Je partage entièrement cette analyse de mon confrère. Trop c’est trop. Cette bande d’incompétents prétentieux a fait trop de mal à l’Église. Dehors ! Ce serait un véritable acte de charité de la part du Saint Père que de remplacer cette équipe. Je dis bien équipe, car il ne s’agit pas que de Giovanni Marie Vian, grand professeur de patristique sans doute, mais nullité journalistique et véritable danger public. Qu’en pensez-vous amis lecteurs ? Ne serait-il pas temps d’une respectueuse supplique pour qu’on en finisse avec cette équipe de pieds nickelés ?
Que l’on reproche à l’OR d’avoir sorti l “scoop” à contre-temps, c’est une chose, même si j’ai beaucoup de mal à imaginer qu’une telle publication ait pu sortir sans l’accord des plus hautes autorités du Vatican. Si tel était le cas, le directeur devrait être débarqué dans la semaine. Si ce n’est pas le cas, j’aurais tendance à penser que cette publication était voulue et validée…
Que l’on reproche au pape de dire ce qu’il dit est d’une toute autre gravité! Il me semble que la polémique sur ses propos dans l’avion il y a un an l’ont suffisament mis en garde sur les interprétations médiatiques de ses déclarations sur un sujet aussi sensible. Or sur le fond, le propos est assez peu différent (les déclarations dans l’avion étant également bien plus complexes et subtiles que la caricature médiatique qui en a été faite). Alors soit Benoît XVI est stupide et/ou sénile, ce que je ne pense pas, soit il savait exactement ce qu’il disait et les interprétations qui en seraient faites. D’autres passages du livre, sur Humanae vitae notamment (cf. http://chiesa.espresso.repubblica.it/articolo/1345667?fr=y) me laissent penser qu’en effet le pape, sans changer le fond du discours de l’Eglise, en modifie quelque peu la forme et y apporte des nuances qui sont une véritable bouffée d’oxygène. Merci à lui!

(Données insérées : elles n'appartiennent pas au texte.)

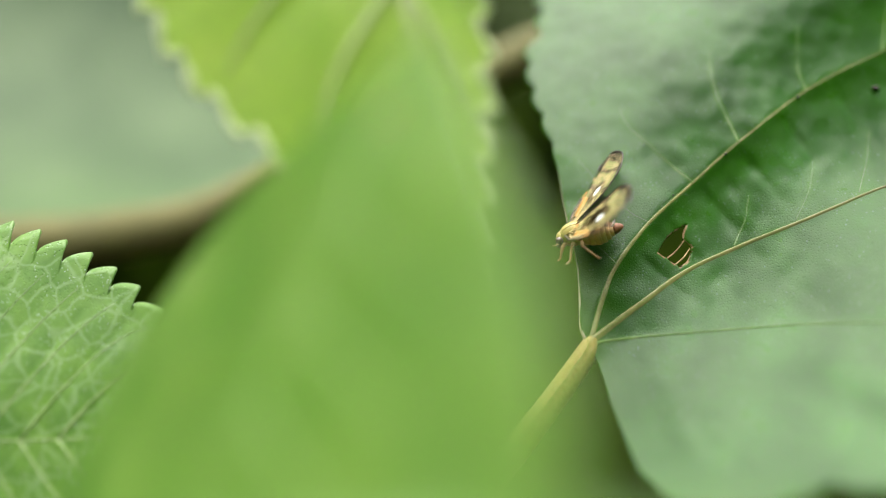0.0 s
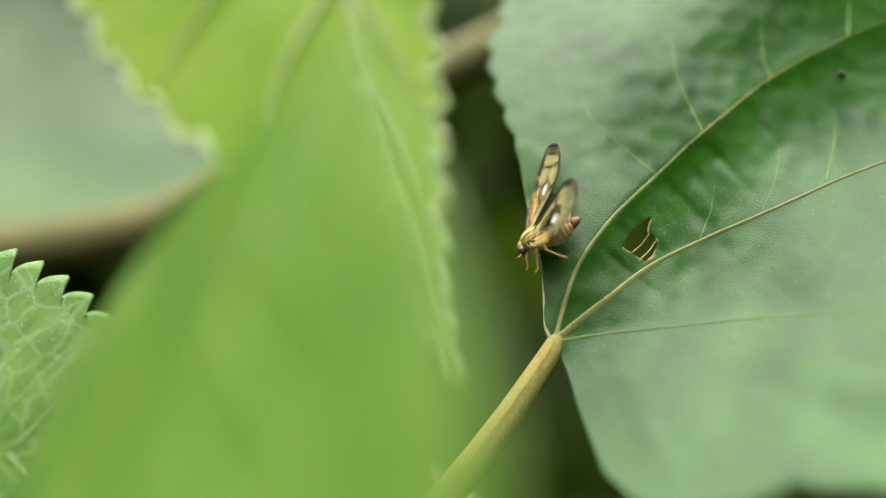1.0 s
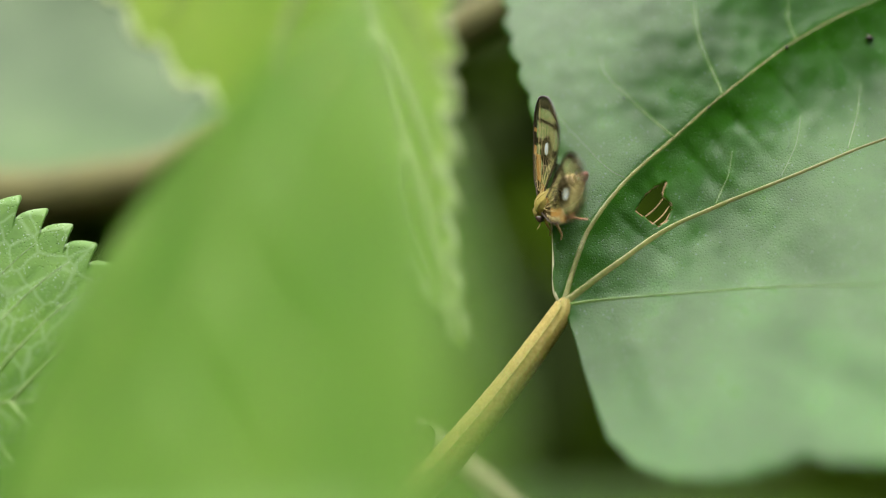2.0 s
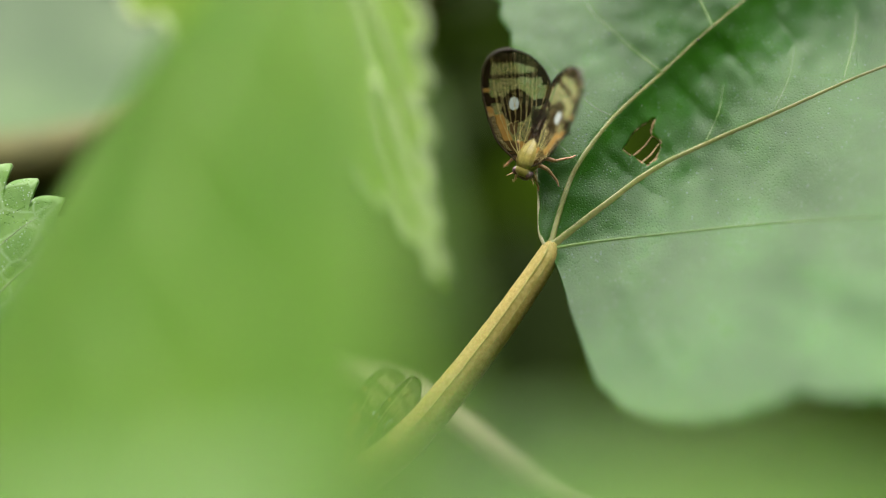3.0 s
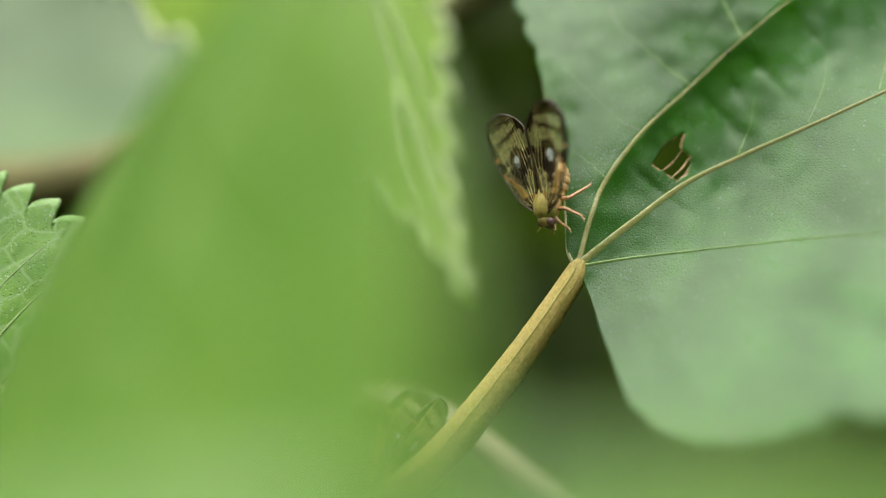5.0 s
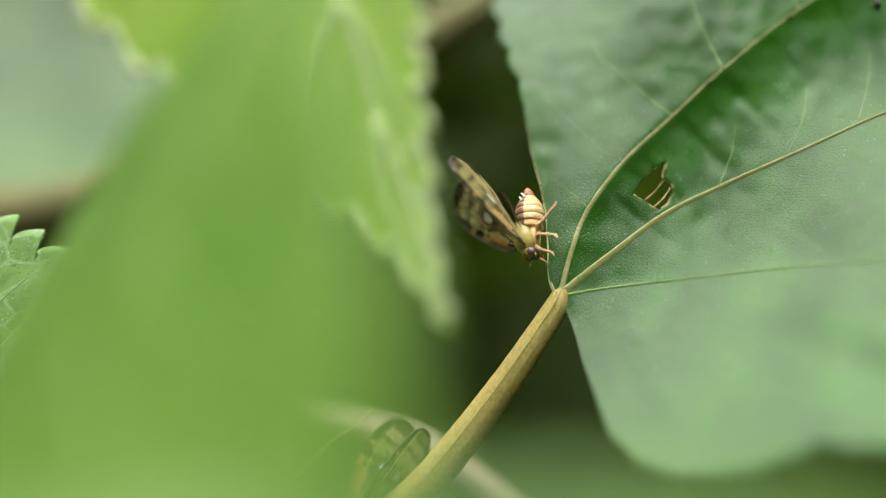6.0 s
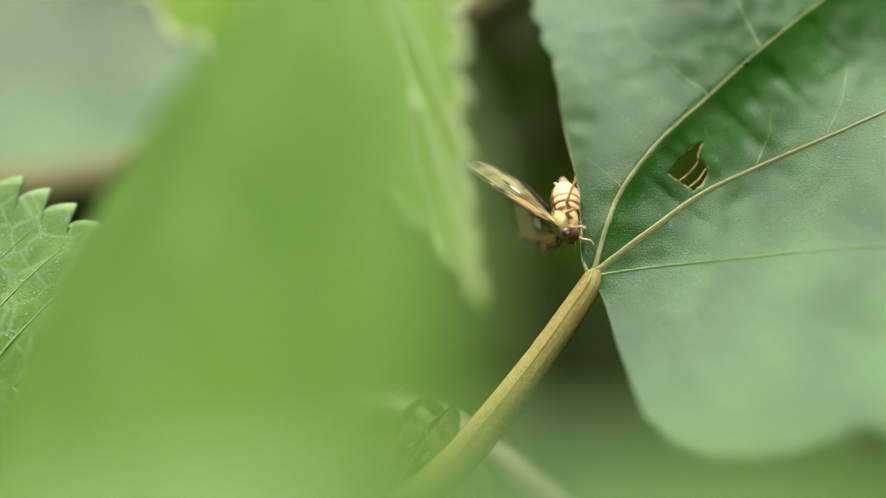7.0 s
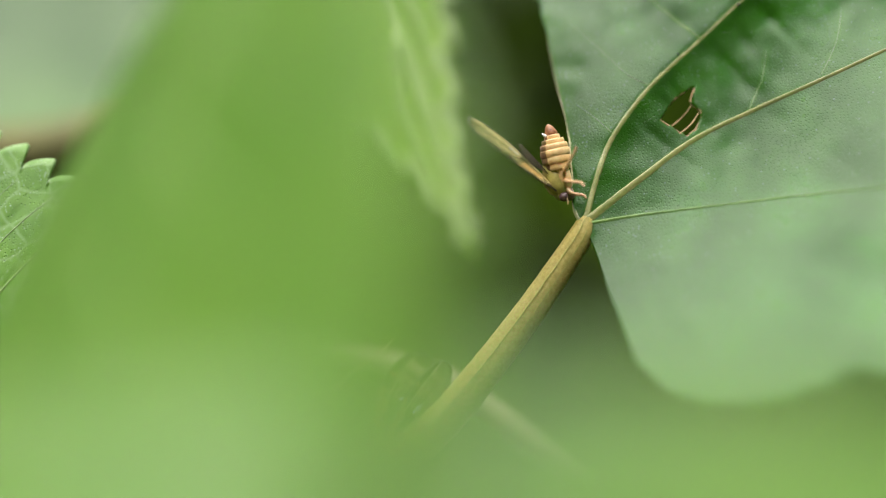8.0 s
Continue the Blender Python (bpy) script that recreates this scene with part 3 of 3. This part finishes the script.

“Parmi ces extraits (du livre du Pape, coulés par l’OR), l’un fait particulièrement mal, qui semble relativiser l’enseignement d’Humanae Vitae en désignant ceux qui vivent en conformité avec lui comme des « minorités profondément convaincues » fournissant à d’autres « un modèle fascinant à suivre ». Comme si l’encyclique posait un idéal quasi impossible à atteindre, alors qu’il s’agit d’une perspective vitale pour la société humaine et pour l’humanité elle-même. Une perspective et un enseignement que la majorité des évêques avaient déjà mis sous le boisseau, alors comment attendre qu’il fût suivi?” http://leblogdejeannesmits.blogspot.com/2010/11/le-pape-et-le-preservatif.html
Je suis bien plus inquiète des commentaires du Pape sur Humanae Vitae que de cette histoire de condom. Non seulement c’est un espèce de coup de Jarnac pour les couples qui ont appliqué Humanae Vitae dans leur mariage, mais en plus comme certains ceux-ci ont maintenant de grands enfants, comment seront-ils crédibles lorsqu’ils voudront leur transmettre Humanae Vitae?